There are rich pickings in the Museum of Natural History. Assistant District Attorney Alex Cooper returns to find out what happened to a missing intern whose body has turned up in a sarcophagus.
There's plenty of scope here for horror: there are jars of bugs and other creepy things in those vaults, and some very peculiar people who have been living among jars of oddities for longer than anyone can remember.
The book is exhaustively researched - among her reference texts the fascinating-sounding Stuffed Animals and Pickled Heads - but Fairstein does rather lay it on.
(Little Brown, $34.95)
* * *
Gillian White: Copycat
Jeannie and Martha are unlikely friends. Jeannie's a control freak, Martha's a slob. Jeannie's uptight and suspicious, Martha's easy going and everyone's buddy. Jeannie's husband is a bit of a bore, Martha's husband is dashing and creative.
One of these women is going to end up killing the other. The supposed trick is to guess whodunnit.
The suburban claustrophobia is nicely evoked but White employs an irritating and lazy device to keep the guessing game going: each chapter begins with the last line of the previous chapter. And both women are so awful you hope that neither survives the final, all too predictable, pages.
(Bantam Press, $34.95)
* * *
Liz Rigbey: Summertime
Lucy Schaffer is a high flyer on Wall St. She lives alone, a long way from her family. Back home, which Lucy hasn't visited in years, are her father and sister, her ex-husband and her child's grave.
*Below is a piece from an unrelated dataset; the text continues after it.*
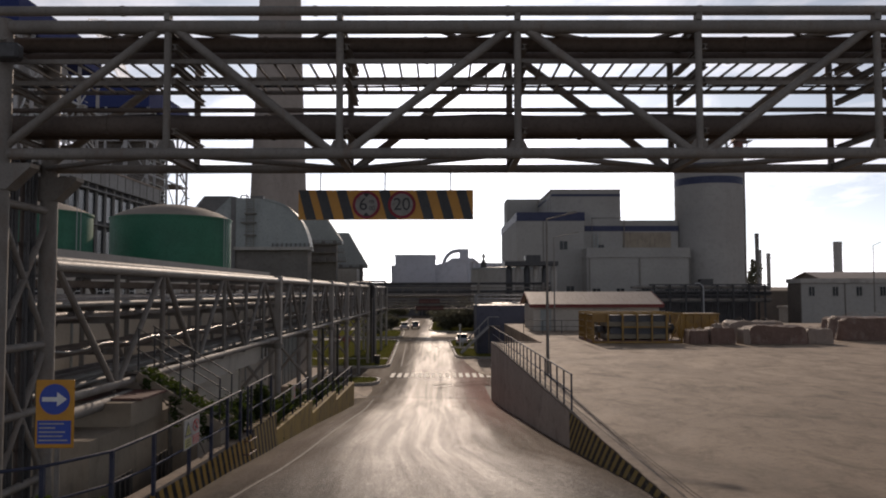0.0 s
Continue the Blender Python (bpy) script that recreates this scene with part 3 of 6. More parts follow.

Then Lucy gets a call telling her that her father, a kindly, respected retired geology professor, is dead. His body is fished out of the sea and he didn't fall and he didn't jump.
There's something badly wrong with this little family, and with this little family's history. Who is repressing what memory?
Nicely paced, nicely nasty, but it does rather signal the culprit with all the subtlety of an axe in the head.